Frequently Asked Questions
How much do Turkish confectionery exports total annually?
Turkey’s chocolate and confectionery exports reached $1.258 billion in 2024, growing 10% year-over-year. In the first half of 2025, exports surged 61% to $743.5 million across 180 countries. Industry leaders project the sector will surpass $2 billion in total export revenue by end of 2025.
Which countries buy the most Turkish confectionery?
Iraq is the largest destination for Turkish chocolate and confectionery, accounting for roughly $80 million in H1 2025. Saudi Arabia, the United States, Germany, Iran, and the UK are also major markets.

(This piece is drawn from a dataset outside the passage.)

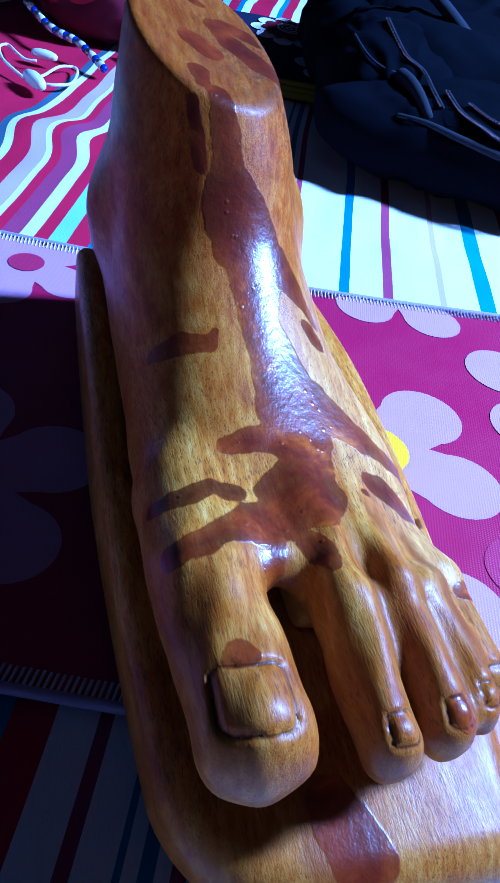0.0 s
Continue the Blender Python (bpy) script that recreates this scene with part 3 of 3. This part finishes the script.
# ---- cloths on the floor ----
def sheet_height(x, y):
    h = 0.0012 * noise.noise((x * 14, y * 9, 3.1)) + 0.0007 * noise.noise((x * 40, y * 25, 7.7))
    fold = math.exp(-(((x + 0.17) / 0.05)**2 + ((y - 0.66) / 0.035)**2))
    return -0.0045 + h * (1.0 + 2.0 * min(1.0, max(0.0, (y - 0.5) / 0.15))) + 0.008 * fold


def striped_sheet():
    x0, x1, y0, y1 = -0.372, 0.75, -0.55, 1.65
    nx, ny = 150, 260

    def place(s, t):
        x, y = x0 + (x1 - x0) * s, y0 + (y1 - y0) * t
        z = sheet_height(x, y)
        drop = max(0.0, (-0.345 - x) / 0.027)
        edge = 0.006 * noise.noise((y * 5, 0.5, 0.2))
        return (x + edge * (1 if s < 0.1 else 0) * (1 - s / 0.1), y, z - drop**1.6 * 0.0125)
    bm = grid_bm(nx, ny, place)
    local = [(v.co.x + 0.005 * noise.noise((v.co.x * 6, v.co.y * 5, 1.3)) + 0.012 * math.exp(-((v.co.y - 0.655) / 0.03)**2) * math.exp(-((v.co.x + 0.16) / 0.07)**2), v.co.y, 0) for v in bm.verts]
    bmesh.ops.recalc_face_normals(bm, faces=bm.faces[:])
    ob = part("bed_sheet", bm, SHEET)
    vector_attribute(ob.data, local)
    solid = ob.modifiers.new("thickness", "SOLIDIFY")
    solid.thickness, solid.offset = 0.0015, -1
    pad = part("pad", box_bm((x0 + 0.03, y0 + 0.02, FLOOR_Z), (x1 - 0.03, y1 - 0.02, -0.011), 0.004), SHEET, ob, "flat folded blanket under the sheet")
    vector_attribute(pad.data, [(-0.5, 0, 0)] * len(pad.data.vertices))
    return tagged(ob, "red cotton sheet with white and blue stripes on the floor", "sheet")


striped_sheet()


def mat_point(s, t):
    """The place mat's outline: s from its straight side, t from its front edge."""
    front = Vector((-0.172 + 0.452 * s, 0.170 + 0.013 * s, 0))
    x = -0.186 + 0.456 * s
    back = Vector((x, 0.466 + 0.255 * (x + 0.186)**2, 0))
    return front.lerp(back, t)


MAT_Z = 0.0015


def flower_bm(c, R, notch, turn, z):
    """Five round petals joined at the middle, as a flat print."""
    bm = bmesh.new()
    d, rad, pts = 0.665 * R, 0.335 * R, []
    reach = math.asin(rad / d)
    for k in range(5):
        mid = radians(turn + 36 + 72 * k)
        pts.append((notch, mid - radians(36)))
        for j in range(-12, 13):
            a = reach * math.sin(j / 12 * math.pi / 2)
            pts.append((d * math.cos(a) + math.sqrt(max(0.0, rad**2 - (d * math.sin(a))**2)), mid + a))
    middle = bm.verts.new((c[0], c[1], z))
    ring = [bm.verts.new((c[0] + r * math.cos(a), c[1] + r * math.sin(a), z)) for r, a in pts]
    for a, b in zip(ring, ring[1:] + ring[:1]):
        bm.faces.new((middle, a, b))
    return bm


def clip_to_mat(bm, inset, x):
    """Cuts away what lies outside the mat's outline, less a margin; the curved back edge as its tangent at x."""
    mid = mat_point(0.5, 0.5)
    y, slope = 0.466 + 0.255 * (x + 0.186)**2, 0.51 * (x + 0.186)
    lines = [(mat_point(*a), mat_point(*b)) for a, b in (((0, 0), (1, 0)), ((1, 0), (1, 1)), ((0, 1), (0, 0)))]
    for p, q in lines + [(Vector((x, y, 0)), Vector((x + 1, y + slope, 0)))]:
        normal = Vector((q.y - p.y, p.x - q.x, 0)).normalized()
        if normal.dot(mid - p) > 0:
            normal = -normal
        bmesh.ops.bisect_plane(bm, geom=bm.verts[:] + bm.edges[:] + bm.faces[:], plane_co=p - normal * inset, plane_no=normal, clear_outer=True)
    bmesh.ops.recalc_face_normals(bm, faces=bm.faces[:])
    return bm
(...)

European exports are growing fastest, with Germany up 387% and France up 1,139% in H1 2025.
What certifications do Turkish confectionery exporters need for European markets?
European buyers typically require BRC Global Standard, IFS Food, or FSSC 22000 certification as baseline food safety credentials. EU food labeling compliance, allergen disclosure, and traceability documentation are mandatory. Halal certification is increasingly expected for markets with significant Muslim consumer populations.
How does AI outbound compare to trade fairs for confectionery exporters?
Trade fairs like ISM Cologne and Gulfood cost $20,000 to $40,000 per event and produce a limited number of leads concentrated in a few days. AI-powered outbound generates qualified conversations continuously at $150 to $300 per qualified lead, targeting buyers across multiple countries simultaneously without travel, booth costs, or seasonal gaps.
Who are the largest Turkish confectionery companies?
Ulker is the market leader with $2.9 billion in 2024 revenue, producing across 72 factories in 14 countries. ETi and Torku are major competitors in biscuits, wafers, and chocolate. Yildiz Holding’s pladis group, which owns both Ulker and Godiva, operates one of the world’s largest confectionery portfolios.